St. Mary’s Seminary & University established the Ecumenical Institute of Theology as its graduate evening program in the fall of 1968. The new program received the endorsement and support of Lawrence Cardinal Shehan, Archbishop of Baltimore, and the Rt. Rev. Harry Lee Doll, Bishop of the Episcopal Diocese of Maryland. During its initial years, the Ecumenical Institute was directed by the Seminary faculty. In the late 1970s, formal bylaws and an Executive Board were put in place to oversee the Ecumenical Institute under the direction of St. Mary’s Seminary & University’s Board of Trustees.
The Executive Board of St. Mary’s Ecumenical Institute is composed of representatives of the professional, corporate, academic, and religious communities of the greater Baltimore area. The Ecumenical Institute’s faculty is drawn from neighboring academic and religious institutions, as well as from the St. Mary’s Seminary & University theological faculty. The student body consists of approximately 200 students enrolled in master’s, doctoral, and graduate certificate programs. Others are pursuing courses for credit or as auditors for personal enrichment.
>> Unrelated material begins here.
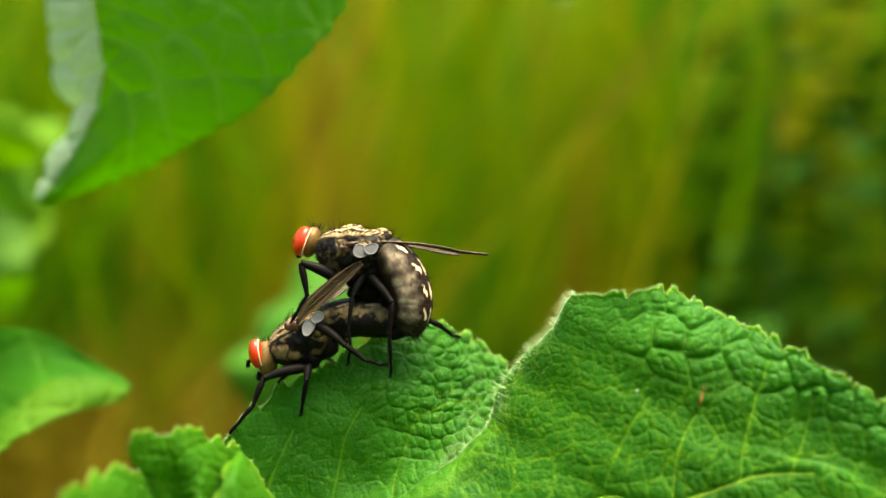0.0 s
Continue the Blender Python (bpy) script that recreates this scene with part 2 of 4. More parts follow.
def mesh_object(name, verts, faces, mat, base=(0, 0, 0), attr=None, smooth=True):
    me = bpy.data.meshes.new(name)
    me.from_pydata((np.asarray(verts) - np.asarray(base)).tolist(), [], faces)
    if attr:
        for key, values in attr.items():
            a = me.attributes.new(key, "FLOAT", "POINT")
            a.data.foreach_set("value", np.asarray(values, np.float32))
    if smooth:
        me.polygons.foreach_set("use_smooth", [True] * len(me.polygons))
    me.materials.append(mat)
    me.update()
    return new(name, me)


def thing(name, where, label, category, group="", kind=""):
    e = new(name)
    e.empty_display_size = 0.005
    e.location = where
    return tagged(e, label, category, group, kind)


def part(name, shape, mat, parent, base, label="", attr=None, smooth=True, kind=""):
    """One mesh under a thing or under a part; base is the place of the thing that carries it all."""
    ob = mesh_object(name, shape[0], shape[1], mat, base, attr, smooth)
    ob.parent = parent
    return tagged(ob, label, kind=kind)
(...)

The mission of the Ecumenical Institute of Theology, the evening division of St. Mary’s Seminary & University, is to offer accredited ecumenical theological education at the Master of Arts level to qualified men and women in the greater Baltimore area. Through its academic programs and community events, the Ecumenical Institute seeks to provide opportunities for personal or professional enrichment; preparation for voluntary or professional leadership in a church, school, or community organization; and a basic theological foundation for ministry.
As a center for theological study in a pluralistic society, the Ecumenical Institute exists to promote ecumenical and interfaith understanding and to contribute to the formation of a theologically and ethically informed public. At the Ecumenical Institute, theological inquiry takes place in an atmosphere that acknowledges the diversity of religions and cultures while emphasizing the Jewish and Christian traditions. The educational program of the Ecumenical Institute is intended to stimulate careful reflection leading to knowledge of one’s own tradition and respect for the traditions of other people.